Let’s not pave it over and put in a parking lot
We have a two car garage, which, thanks to some hamfisted home "improvements" by a previous owner, is never used to store automobiles. We also have, thanks to a previous owner, a chunk of our tiny backyard removed and replaced with a thick slab of concrete. We couldn't actually use this part of the backyard for anything, so it ended up just being a large ugly wasteland that I used as a yard for yard debris and other junk that was on its way out to the dump but wasn't yet a big enough pile to warrant hiring a dumpster.
It wasn't very attractive, particularly in the height of summer when the huge concrete slab soaked up heat, then radiated it out to make those hot summer days even hotter. It certainly didn't make me want to go and spend any time in the backyard, so the backyard suffered (it suffered more when yellowjackets started to colonize the area, and we retreated at a dead run from the summertime swarms of yellow and black stinging monsters.) Eventually we decided it had to go, so for a good part of last year we hunted around for a contractor who would cut the slab up into smaller pieces, but were unable to find one.
Finally, two weeks ago, I snapped and grabbed mallets, cold chisels, and shovels and started to break the stupid thing up in the traditional old fashioned way (by undercutting the slab, then hurling 40-pound boulders at the overhang.) It's not a particularly fast way to remove concrete, but it's a wonderful way to work out my frustrations with my rapidly deteriorating work environment.
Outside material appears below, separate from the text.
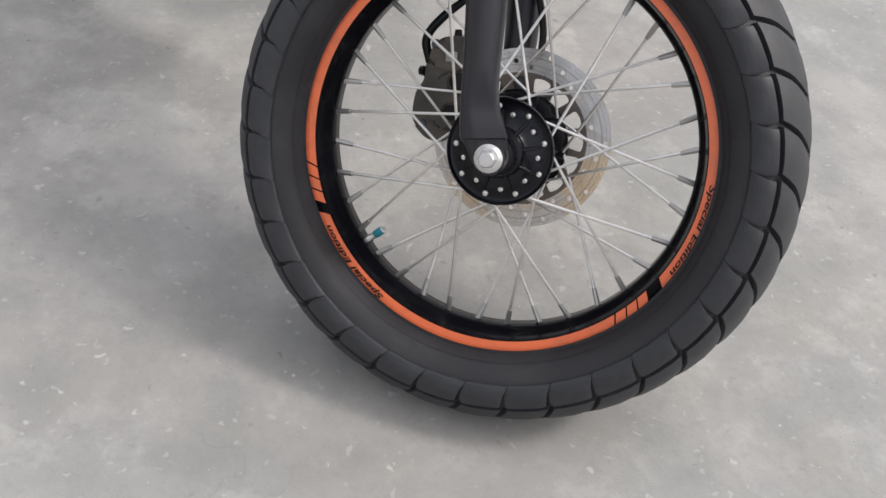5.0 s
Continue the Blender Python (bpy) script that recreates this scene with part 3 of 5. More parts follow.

In two weeks, the bears and I have managed to remove about 9 square yards of concrete (which is now piled up in a 12 foot long stone wall), dig out around a cubic yard of topsoil which has washed down from the property behind us (a narrow walkway behind a commercial building,) mix that topsoil with leafmold from a wormpile (a wormpile that was heaped on the now-removed chunk of concrete), and dump the resulting soil into the excavation left after removing the concrete slabs.
It's, even if we go out and buy a palletload of sod, cheaper than hiring someone else to do the work, and it's intensely gratifying to be able to do the work myself. And when I get a little bit farther into this, I'll feel more confident that I can start upgrading the garage without making everyone else in the family think I'm merely committing a particularly spectacular hacker's suicide.